Today, the definition of religion glosses as a man-made system of do’s
and don’ts. That is not what Henry is
promoting. He is promoting a souls
satisfying relationship with God.
Let me summarize the content briefly. The book is in seven chapters; 150 pages which
are the outworking of a series of sermons.
In the first chapter, Henry explains his premise and where he is going
with the book. The next three chapters
give different reasons for the pleasure of living for God (“being religious”). In chapter five he demonstrates the truth
through the Biblical illustration of a pleasant path. In chapter six Henry refutes possible
objections to the doctrine. Finally, in
chapter seven, he gives some helpful applications of the doctrine and gives a
special appeal to youth.
I’ll name two ideas from the book that helped me, though
the whole book is underlinable.
Several times Henry appeals to us to
think of ourselves as having two sets of desires or pleasures. Just as we have body and spirit, so we have
bodily desires and spiritual desires.
The pleasures which give us the greatest enjoyment come from those which we experience with our spirit.
The bodily desires are right and good when used at the right time and
place - eating, sleeping, exercising, etc.

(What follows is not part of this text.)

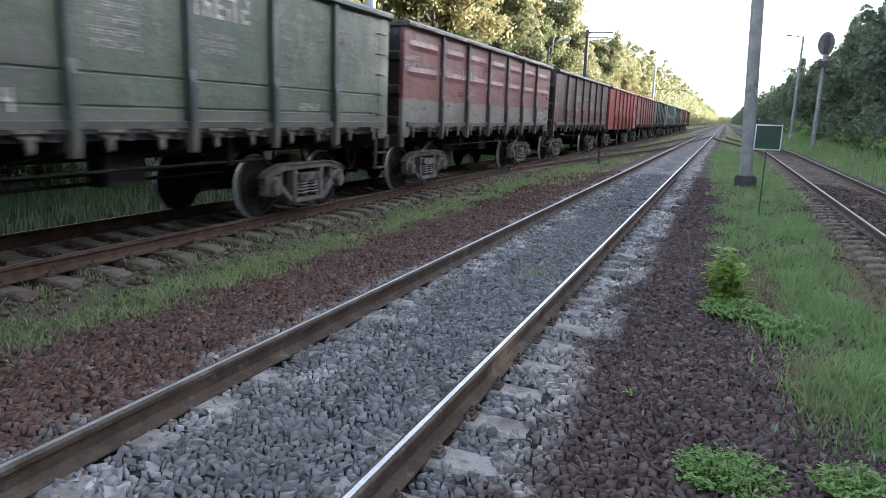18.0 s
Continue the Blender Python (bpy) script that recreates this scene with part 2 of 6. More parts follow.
LOAD = plain("crushed_stone_load", (0.12, 0.115, 0.11), (0.2, 0.19, 0.18), 9.0, 0.95, 0.0, 0.8, 35.0)
BARK = plain("grey_brown_bark", (0.07, 0.055, 0.042), (0.12, 0.10, 0.08), 5.0, 0.95, 0.0, 0.8, 25.0)


def leaf(name, tones, through_light=0.35):
    m, nt, bsdf = nodes(name)
    isle = nt.nodes.new("ShaderNodeNewGeometry").outputs["Random Per Island"]
    r = nt.nodes.new("ShaderNodeObjectInfo").outputs["Random"]
    ramp = nt.nodes.new("ShaderNodeValToRGB")
    ramp.color_ramp.interpolation = "LINEAR"
    while len(ramp.color_ramp.elements) < len(tones):
        ramp.color_ramp.elements.new(0.5)
    for i, (e, tone) in enumerate(zip(ramp.color_ramp.elements, tones)):
        e.position, e.color = i / (len(tones) - 1), (*tone, 1)
    c = nt.nodes.new("ShaderNodeTexCoord").outputs["Object"]
    f = sums(nt, "ADD", sums(nt, "MULTIPLY", isle, 0.5), sums(nt, "MULTIPLY", spot(nt, c, 0.35, 3.0), 0.7))
    f = sums(nt, "ADD", f, sums(nt, "MULTIPLY", sums(nt, "SUBTRACT", r, 0.5), 0.3))
    put(nt, ramp.inputs[0], sums(nt, "SUBTRACT", f, 0.1))
    put(nt, bsdf.inputs["Base Color"], ramp.outputs[0])
    bsdf.inputs["Roughness"].default_value = 0.55
    t = nt.nodes.new("ShaderNodeBsdfTranslucent")
    nt.links.new(ramp.outputs[0], t.inputs[0])
    mx = nt.nodes.new("ShaderNodeMixShader")
    mx.inputs[0].default_value = through_light
    nt.links.new(bsdf.outputs[0], mx.inputs[1])
    nt.links.new(t.outputs[0], mx.inputs[2])
    nt.links.new(mx.outputs[0], nt.nodes["Material Output"].inputs[0])
    return m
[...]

But the spiritual desires are those which will cause us to soar above
this earth. The pleasures of our body
are pleasures we have in common with “beasts,” but the pleasures of our spirit
are those we have in common with angels.
Henry expounds on this idea throughout chapter two, giving a dozen such spiritual
joys that we have as believers in Christ that far outshine satisfying our body’s
desires/pleasures. I used this illustration
to close a sermon recently. Click here
if you would like to listen to that. The
illustration starts at about minute 39.
Another helpful thing that Henry did throughout the book
was to name specific pleasures that are thought to bring joy or happiness and
show that their enjoyment (outside of the boundaries God provides) are empty
and dangerous. It is so helpful to
expose our mind to the deadly snares of the devil. How empty these temptations are when considering their
end.
Here are a few quotes that I hope will motivate you to
pick this book up and read it. You can
get it free as it pre-dates copyright (Click Here), but I think it is worth buying so you
can mark it up.
“A holy, heavenly life spent in the service of God, and
in communion with him, is, without doubt, the most pleasant and comfortable
life any man can live in this world” (43).

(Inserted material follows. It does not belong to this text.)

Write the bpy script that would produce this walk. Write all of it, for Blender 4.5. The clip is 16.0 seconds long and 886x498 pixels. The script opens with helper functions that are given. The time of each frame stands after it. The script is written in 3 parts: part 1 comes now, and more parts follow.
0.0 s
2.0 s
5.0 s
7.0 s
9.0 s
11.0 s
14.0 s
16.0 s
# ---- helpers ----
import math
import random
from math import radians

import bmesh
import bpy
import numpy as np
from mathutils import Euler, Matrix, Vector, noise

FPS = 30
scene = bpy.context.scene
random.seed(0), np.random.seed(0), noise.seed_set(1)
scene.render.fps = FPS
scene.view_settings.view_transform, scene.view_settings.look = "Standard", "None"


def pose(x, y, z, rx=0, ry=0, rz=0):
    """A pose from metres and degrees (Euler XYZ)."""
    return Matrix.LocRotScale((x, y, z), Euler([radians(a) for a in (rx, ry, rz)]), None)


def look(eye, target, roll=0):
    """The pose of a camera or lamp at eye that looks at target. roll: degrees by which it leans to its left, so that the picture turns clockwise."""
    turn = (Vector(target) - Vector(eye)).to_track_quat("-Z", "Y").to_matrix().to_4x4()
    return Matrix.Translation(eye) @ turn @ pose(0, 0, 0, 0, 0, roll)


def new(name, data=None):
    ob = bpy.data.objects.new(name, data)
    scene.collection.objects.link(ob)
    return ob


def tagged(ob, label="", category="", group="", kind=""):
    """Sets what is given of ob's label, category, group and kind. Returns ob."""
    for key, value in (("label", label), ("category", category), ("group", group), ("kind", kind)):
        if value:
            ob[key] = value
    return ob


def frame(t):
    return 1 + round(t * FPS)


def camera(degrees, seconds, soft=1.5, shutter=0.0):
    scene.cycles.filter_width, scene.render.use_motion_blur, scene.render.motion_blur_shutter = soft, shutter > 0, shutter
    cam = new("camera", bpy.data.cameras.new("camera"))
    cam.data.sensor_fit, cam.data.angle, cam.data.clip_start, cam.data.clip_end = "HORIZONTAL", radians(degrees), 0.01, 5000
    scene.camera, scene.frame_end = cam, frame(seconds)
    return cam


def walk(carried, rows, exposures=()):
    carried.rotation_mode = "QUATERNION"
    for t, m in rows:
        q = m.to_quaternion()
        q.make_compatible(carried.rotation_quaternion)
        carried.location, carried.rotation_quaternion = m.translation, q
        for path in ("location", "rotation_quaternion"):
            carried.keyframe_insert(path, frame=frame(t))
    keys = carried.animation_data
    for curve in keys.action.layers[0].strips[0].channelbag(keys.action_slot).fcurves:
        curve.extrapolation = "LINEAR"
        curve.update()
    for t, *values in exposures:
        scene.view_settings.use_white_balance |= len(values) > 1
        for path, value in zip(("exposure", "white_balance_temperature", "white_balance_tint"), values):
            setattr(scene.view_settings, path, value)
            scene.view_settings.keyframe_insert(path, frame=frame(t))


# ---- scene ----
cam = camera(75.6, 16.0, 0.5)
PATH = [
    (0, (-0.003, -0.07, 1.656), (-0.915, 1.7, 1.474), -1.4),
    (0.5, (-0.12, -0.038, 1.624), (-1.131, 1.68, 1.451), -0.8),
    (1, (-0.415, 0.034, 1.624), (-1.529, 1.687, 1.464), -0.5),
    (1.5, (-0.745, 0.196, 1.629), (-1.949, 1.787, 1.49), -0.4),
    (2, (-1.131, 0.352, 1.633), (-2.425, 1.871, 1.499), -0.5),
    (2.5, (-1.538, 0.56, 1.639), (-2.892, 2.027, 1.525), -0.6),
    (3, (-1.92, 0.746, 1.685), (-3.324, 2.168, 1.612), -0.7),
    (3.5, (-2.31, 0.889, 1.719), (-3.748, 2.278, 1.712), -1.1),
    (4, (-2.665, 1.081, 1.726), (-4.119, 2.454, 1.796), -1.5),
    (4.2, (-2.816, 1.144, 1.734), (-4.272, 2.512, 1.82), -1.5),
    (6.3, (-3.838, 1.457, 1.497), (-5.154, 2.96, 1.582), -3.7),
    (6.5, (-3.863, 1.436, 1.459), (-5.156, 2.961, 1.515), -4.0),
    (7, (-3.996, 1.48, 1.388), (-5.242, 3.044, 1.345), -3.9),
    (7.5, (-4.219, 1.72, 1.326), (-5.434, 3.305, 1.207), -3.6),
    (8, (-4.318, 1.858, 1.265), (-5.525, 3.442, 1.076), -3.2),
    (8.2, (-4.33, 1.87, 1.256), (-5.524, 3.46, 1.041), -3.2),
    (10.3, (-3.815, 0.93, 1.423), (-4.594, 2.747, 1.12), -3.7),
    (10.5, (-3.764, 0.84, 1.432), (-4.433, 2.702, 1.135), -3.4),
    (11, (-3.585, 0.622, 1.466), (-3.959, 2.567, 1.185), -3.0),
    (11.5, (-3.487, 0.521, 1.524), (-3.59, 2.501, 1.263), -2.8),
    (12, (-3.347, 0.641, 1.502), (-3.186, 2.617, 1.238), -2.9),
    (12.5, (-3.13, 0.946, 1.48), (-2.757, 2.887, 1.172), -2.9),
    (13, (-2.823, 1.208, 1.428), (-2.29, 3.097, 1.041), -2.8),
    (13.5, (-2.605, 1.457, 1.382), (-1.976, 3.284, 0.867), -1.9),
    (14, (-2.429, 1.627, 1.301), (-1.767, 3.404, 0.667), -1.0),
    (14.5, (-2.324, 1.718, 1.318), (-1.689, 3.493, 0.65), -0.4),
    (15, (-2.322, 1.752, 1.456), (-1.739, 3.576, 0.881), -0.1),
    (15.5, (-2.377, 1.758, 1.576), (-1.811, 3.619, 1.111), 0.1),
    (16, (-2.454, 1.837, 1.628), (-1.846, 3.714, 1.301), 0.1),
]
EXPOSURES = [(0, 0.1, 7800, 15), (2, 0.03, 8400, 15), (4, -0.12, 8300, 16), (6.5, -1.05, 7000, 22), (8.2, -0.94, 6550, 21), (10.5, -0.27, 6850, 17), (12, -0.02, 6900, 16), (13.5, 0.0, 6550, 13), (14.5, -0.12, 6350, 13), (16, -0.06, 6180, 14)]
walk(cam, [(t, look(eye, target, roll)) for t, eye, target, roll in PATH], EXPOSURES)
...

“Here is bait that has no hook under it, a pleasure
courting you which has no pain attending it, no bitterness at the latter end of
it; a pleasure which God himself invites you to, and which will make you happy,
truly and eternally happy…” (45).
“We have no joy of our enjoyments, no true joy of them,
till we are led by these streams to the fountain” (56).

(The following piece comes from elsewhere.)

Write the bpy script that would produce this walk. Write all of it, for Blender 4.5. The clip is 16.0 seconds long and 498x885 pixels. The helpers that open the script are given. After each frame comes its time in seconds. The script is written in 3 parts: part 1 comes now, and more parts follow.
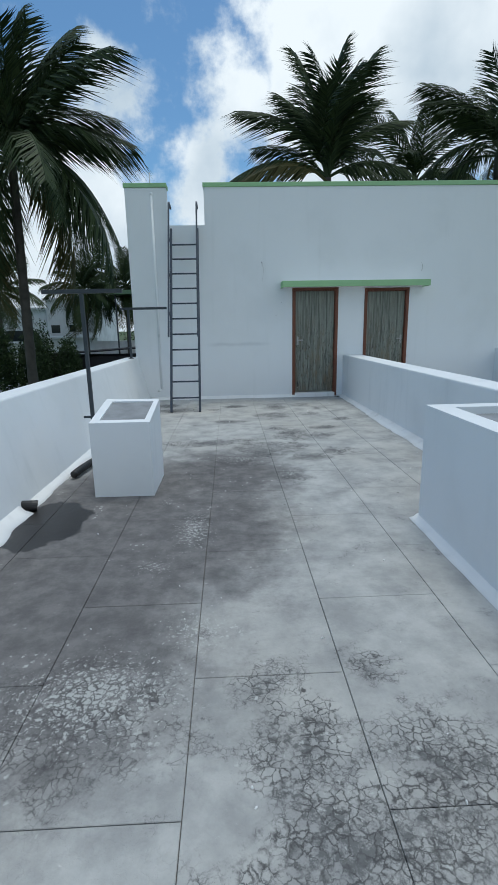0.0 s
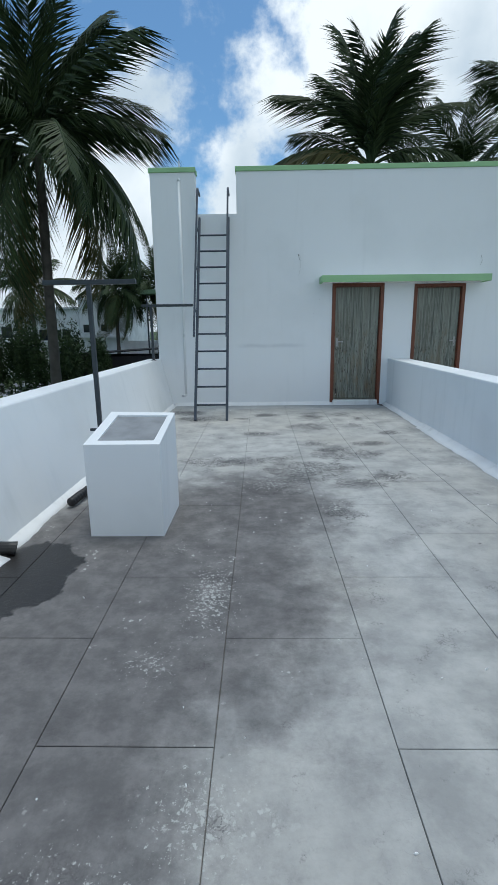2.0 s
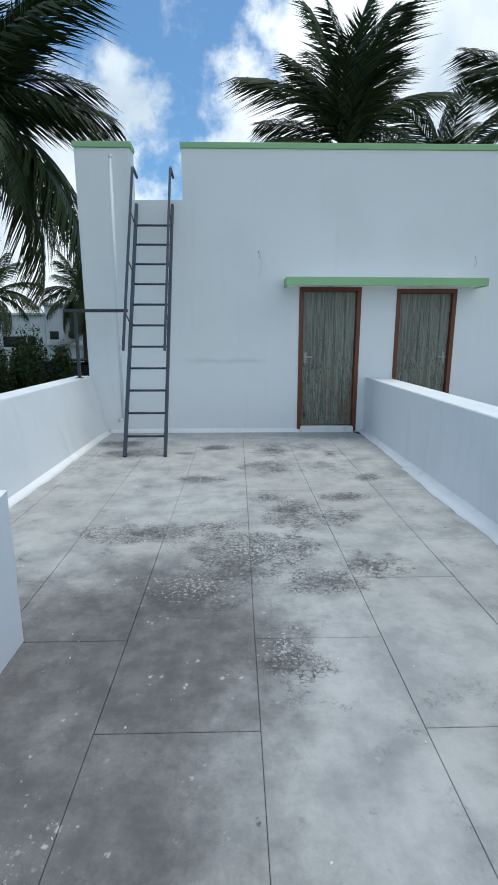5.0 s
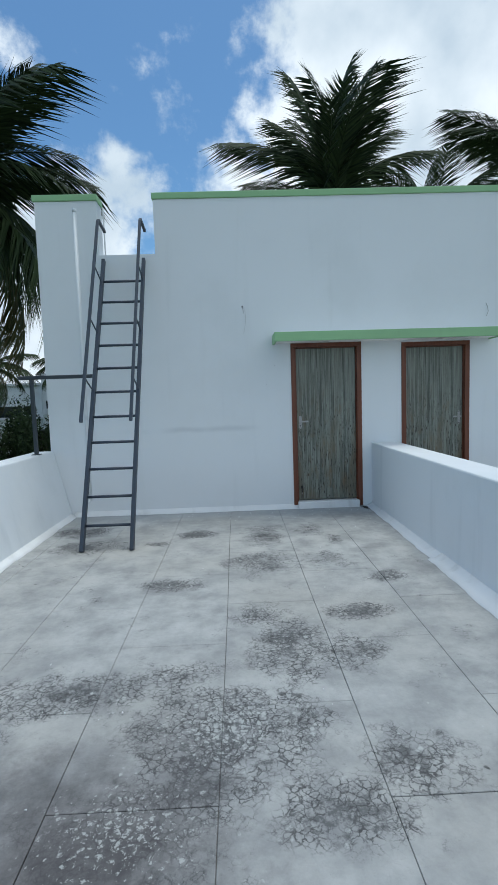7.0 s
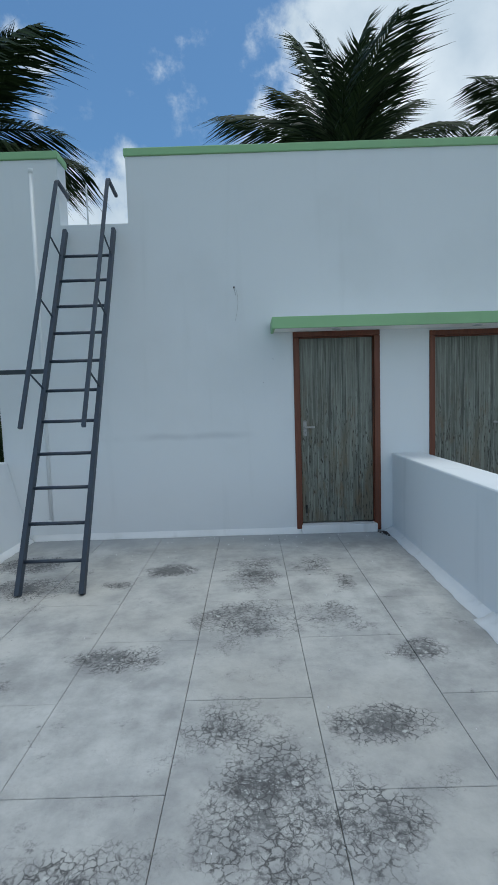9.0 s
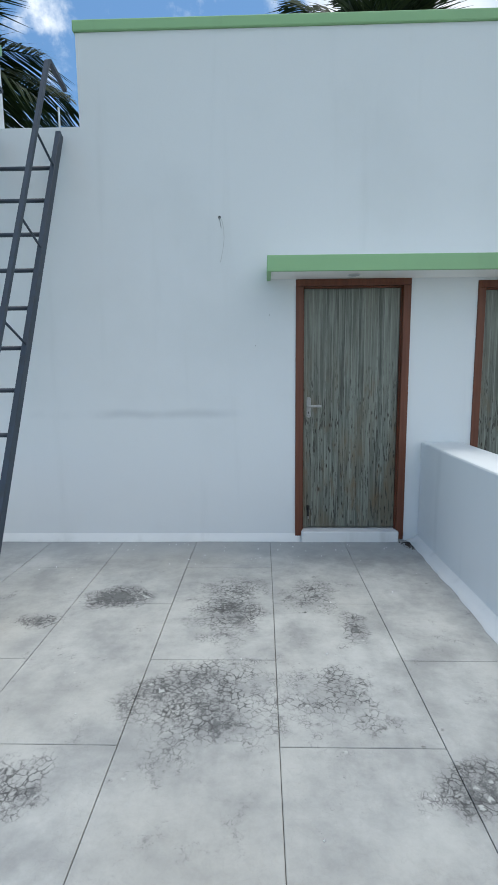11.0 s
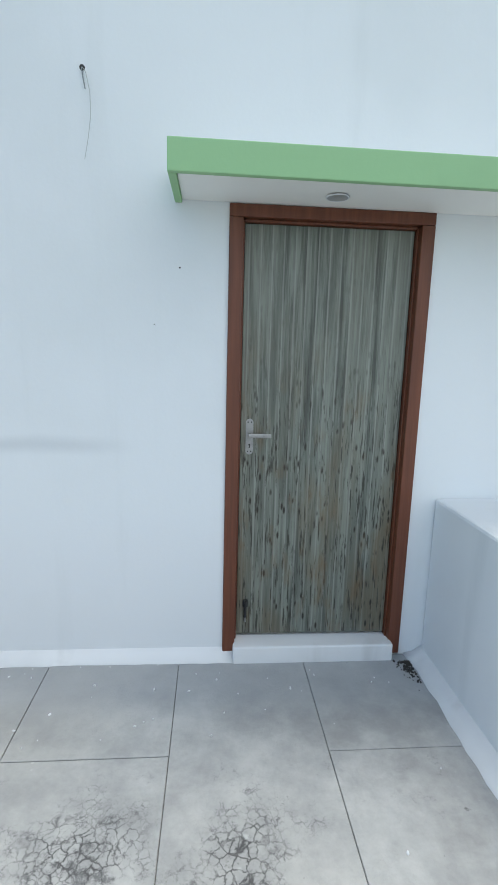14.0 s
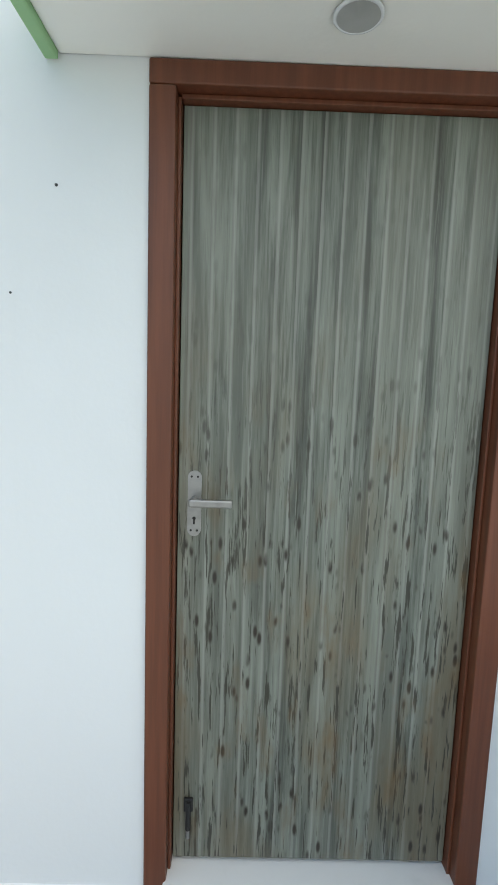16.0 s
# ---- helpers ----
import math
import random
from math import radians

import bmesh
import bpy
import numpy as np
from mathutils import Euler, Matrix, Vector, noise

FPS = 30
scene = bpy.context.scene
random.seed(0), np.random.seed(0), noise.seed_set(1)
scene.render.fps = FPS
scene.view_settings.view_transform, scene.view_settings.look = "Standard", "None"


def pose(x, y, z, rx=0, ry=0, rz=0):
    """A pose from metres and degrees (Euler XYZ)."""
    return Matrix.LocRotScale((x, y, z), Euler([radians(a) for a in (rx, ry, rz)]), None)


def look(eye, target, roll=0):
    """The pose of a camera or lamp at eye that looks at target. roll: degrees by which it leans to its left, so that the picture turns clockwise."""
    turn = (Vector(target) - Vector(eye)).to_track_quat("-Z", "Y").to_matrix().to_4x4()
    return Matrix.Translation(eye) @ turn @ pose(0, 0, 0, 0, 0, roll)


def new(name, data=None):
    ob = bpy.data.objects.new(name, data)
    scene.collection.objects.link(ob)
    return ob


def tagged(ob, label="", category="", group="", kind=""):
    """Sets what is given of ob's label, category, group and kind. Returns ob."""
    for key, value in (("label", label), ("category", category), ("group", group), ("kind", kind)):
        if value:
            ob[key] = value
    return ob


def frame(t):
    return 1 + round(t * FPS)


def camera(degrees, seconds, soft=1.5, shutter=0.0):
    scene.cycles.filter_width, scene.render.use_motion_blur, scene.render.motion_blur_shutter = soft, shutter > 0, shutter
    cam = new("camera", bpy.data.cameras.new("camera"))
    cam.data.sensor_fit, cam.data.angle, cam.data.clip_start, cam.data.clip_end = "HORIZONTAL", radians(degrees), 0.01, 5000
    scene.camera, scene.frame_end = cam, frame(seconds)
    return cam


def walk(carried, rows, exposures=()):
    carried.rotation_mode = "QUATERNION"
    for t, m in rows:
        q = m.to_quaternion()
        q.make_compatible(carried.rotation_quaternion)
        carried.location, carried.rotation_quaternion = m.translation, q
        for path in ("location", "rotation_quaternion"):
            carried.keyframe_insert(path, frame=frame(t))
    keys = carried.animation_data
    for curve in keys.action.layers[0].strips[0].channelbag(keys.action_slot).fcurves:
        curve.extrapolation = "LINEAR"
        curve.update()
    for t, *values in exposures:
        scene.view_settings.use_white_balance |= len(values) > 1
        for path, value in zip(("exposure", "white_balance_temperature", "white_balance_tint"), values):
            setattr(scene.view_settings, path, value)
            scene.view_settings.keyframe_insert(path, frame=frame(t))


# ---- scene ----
cam = camera(54.5, 16.0, soft=1.1)
PATH = [
    (0, (-0.019, 0.208, 1.398), (0.054, 2.152, 0.935), -1.1),
    (0.5, (-0.037, 0.43, 1.379), (0.02, 2.375, 0.914), -1.1),
    (1, (-0.034, 0.674, 1.415), (-0.029, 2.619, 0.95), -0.9),
    (1.5, (-0.051, 0.878, 1.403), (-0.058, 2.824, 0.941), -0.6),
    (2, (-0.036, 1.131, 1.378), (-0.081, 3.077, 0.92), -0.7),
    (2.5, (0.0, 1.359, 1.393), (-0.087, 3.305, 0.94), -0.8),
    (3, (0.075, 1.649, 1.37), (-0.042, 3.591, 0.907), -0.9),
    (3.5, (0.156, 1.928, 1.423), (0.005, 3.871, 0.976), -0.6),
    (4, (0.199, 2.165, 1.404), (0.095, 4.115, 0.975), 0.2),
    (4.5, (0.27, 2.437, 1.415), (0.289, 4.389, 0.976), 0.8),
    (7, (0.53, 3.776, 1.439), (0.579, 5.768, 1.262), -1.9),
    (7.5, (0.578, 4.061, 1.473), (0.505, 6.057, 1.373), -3.2),
    (8, (0.677, 4.344, 1.497), (0.591, 6.34, 1.409), -3.1),
    (8.5, (0.725, 4.572, 1.489), (0.683, 6.569, 1.382), -2.2),
    (9, (0.775, 4.882, 1.423), (0.769, 6.875, 1.255), -1.8),
    (11.5, (1.017, 6.312, 1.381), (0.952, 8.292, 1.107), -0.2),
    (12, (1.064, 6.6, 1.388), (1.004, 8.579, 1.106), 0.2),
    (12.5, (1.137, 6.924, 1.391), (1.126, 8.898, 1.075), 0.5),
    (13, (1.171, 7.186, 1.444), (1.22, 9.16, 1.129), 1.1),
    (13.5, (1.196, 7.512, 1.431), (1.295, 9.479, 1.079), 1.5),
    (14, (1.188, 7.8, 1.5), (1.34, 9.762, 1.143), 1.5),
    (14.5, (1.285, 8.097, 1.412), (1.394, 10.071, 1.108), 1.5),
    (15, (1.383, 8.356, 1.406), (1.462, 10.336, 1.131), 1.7),
    (15.5, (1.453, 8.637, 1.454), (1.502, 10.618, 1.188), 2.0),
    (16, (1.48, 8.835, 1.428), (1.508, 10.82, 1.186), 1.9),
]
walk(cam, [(t, look(eye, target, roll)) for t, eye, target, roll in PATH],
     [(0.0, -0.01, 6300, 5), (4.5, 0.24, 6350, 6), (7.0, 0.08, 6200, 5), (9.0, -0.09, 6150, 5), (11.3, 0.48, 6550, 8), (12.5, 0.70, 6650, 9), (14.5, 0.92, 6800, 8), (16.0, 1.15, 7400, 8)])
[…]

“A good conscience is not only a brazen wall, but a
continual feast; and all the melody of Solomon’s instruments of music of all
sorts, were not to be compared with that of the bird in the bosom, when it
sings sweet” (86).
“God is a good master, and hi service not only perfect
freedom, but perfect pleasure” (95).
“I have found that satisfaction in communion with God,
which I would not exchange for all the delights of the sons of men, and the
peculiar treasures of kings and provinces” (98).
“There is nothing got by departing from God, and nothing
lost by being faithful to Him” (103).
“If the world was made for man, certainly man was made for
more than the world; and if God made man, certainly he made him for himself:
God then is our chief good, it is our business to serve and please him, and our
happiness to be accepted of him” (138).
“The soul is the man, and that is best for us, that is
best for our souls” (139).
“All is well that ends everlastingly well. That pleasure ought to have the preference
which is of the longest continuance” (139).
“Let us live as those that believe in the sweetness of
religion, not because we are old it, but because we have tasted it” (147).